### Data segment

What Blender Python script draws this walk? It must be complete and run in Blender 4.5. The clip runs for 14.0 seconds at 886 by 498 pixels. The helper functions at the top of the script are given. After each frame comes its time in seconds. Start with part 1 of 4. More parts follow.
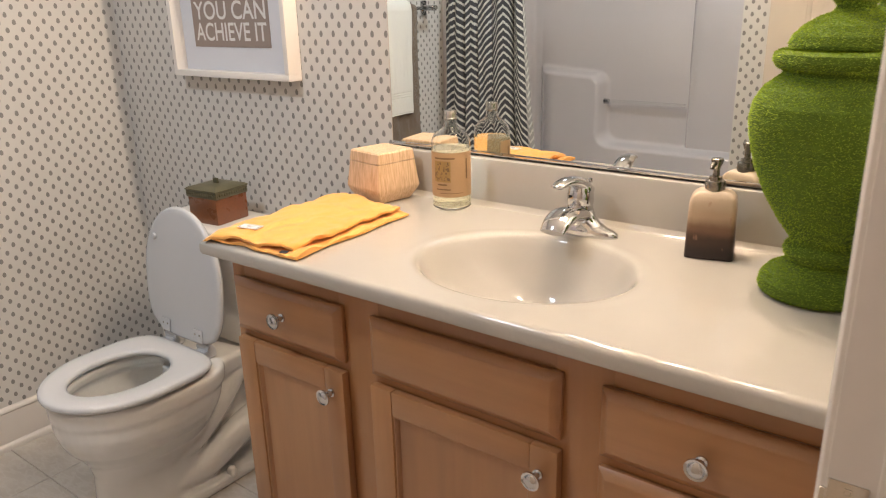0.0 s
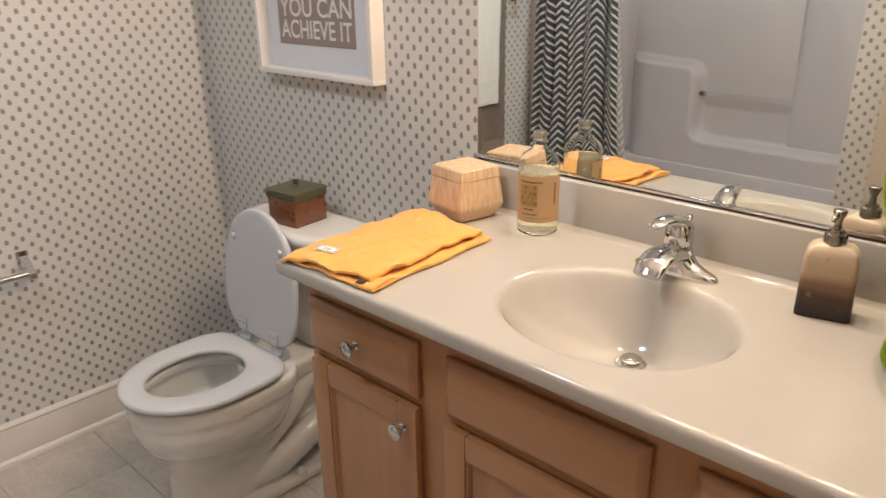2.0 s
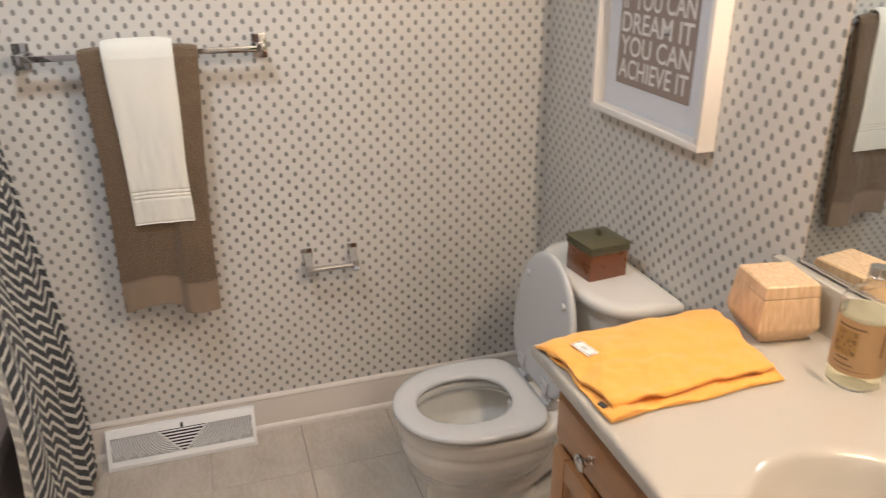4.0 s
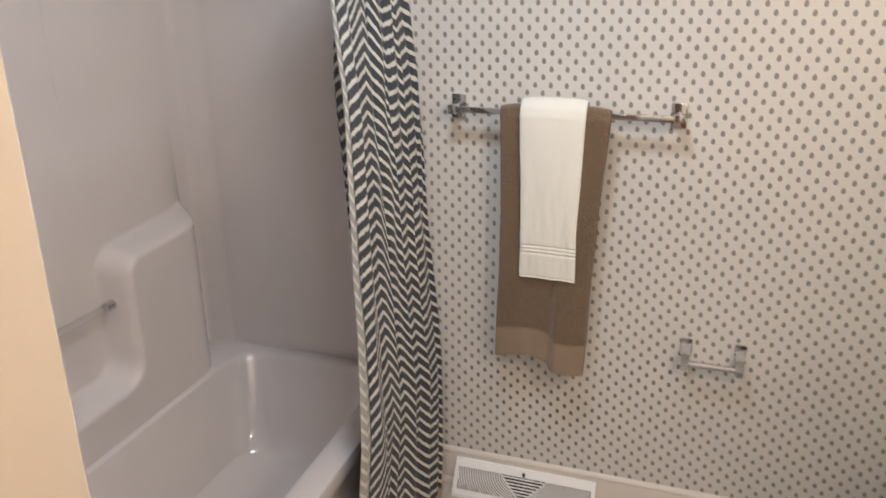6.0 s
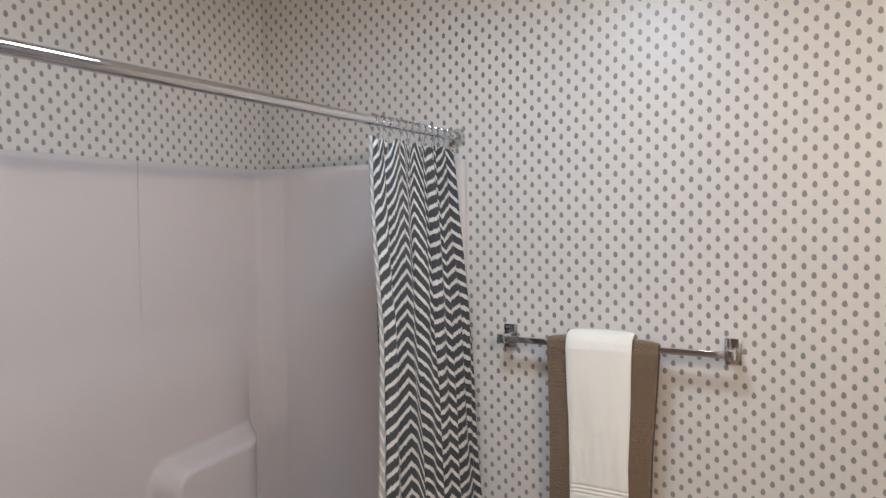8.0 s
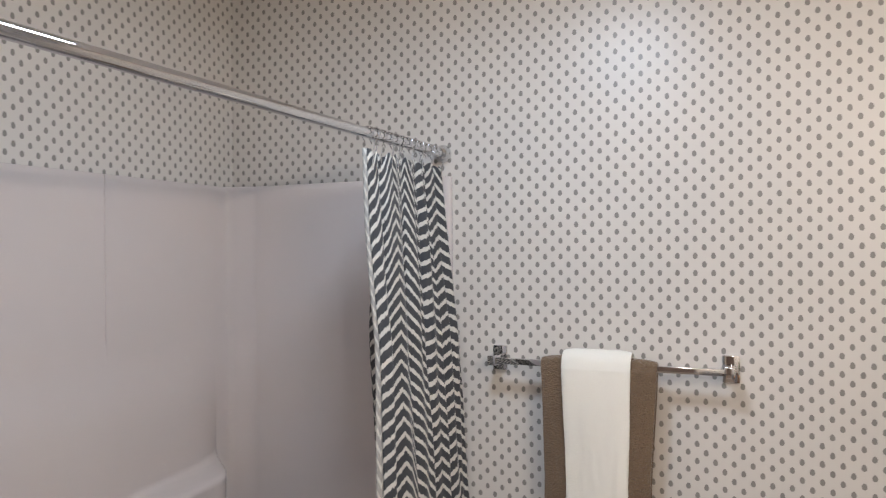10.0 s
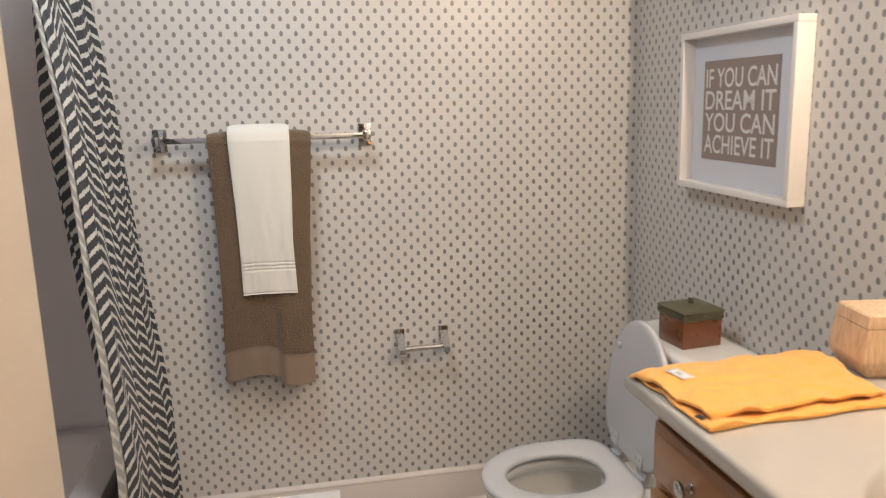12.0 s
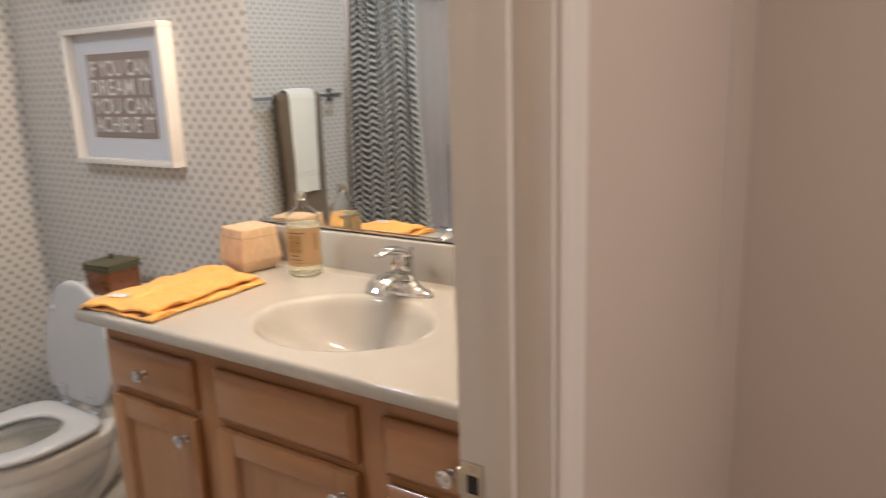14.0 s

######

*Problem*
Please write out all the data again word for word, but not the pictures.

*Answer for this exercise*
What Blender Python script draws this walk? It must be complete and run in Blender 4.5. The clip runs for 14.0 seconds at 886 by 498 pixels. The helper functions at the top of the script are given. After each frame comes its time in seconds. Start with part 1 of 4. More parts follow.
0.0 s
2.0 s
4.0 s
6.0 s
8.0 s
10.0 s
12.0 s
14.0 s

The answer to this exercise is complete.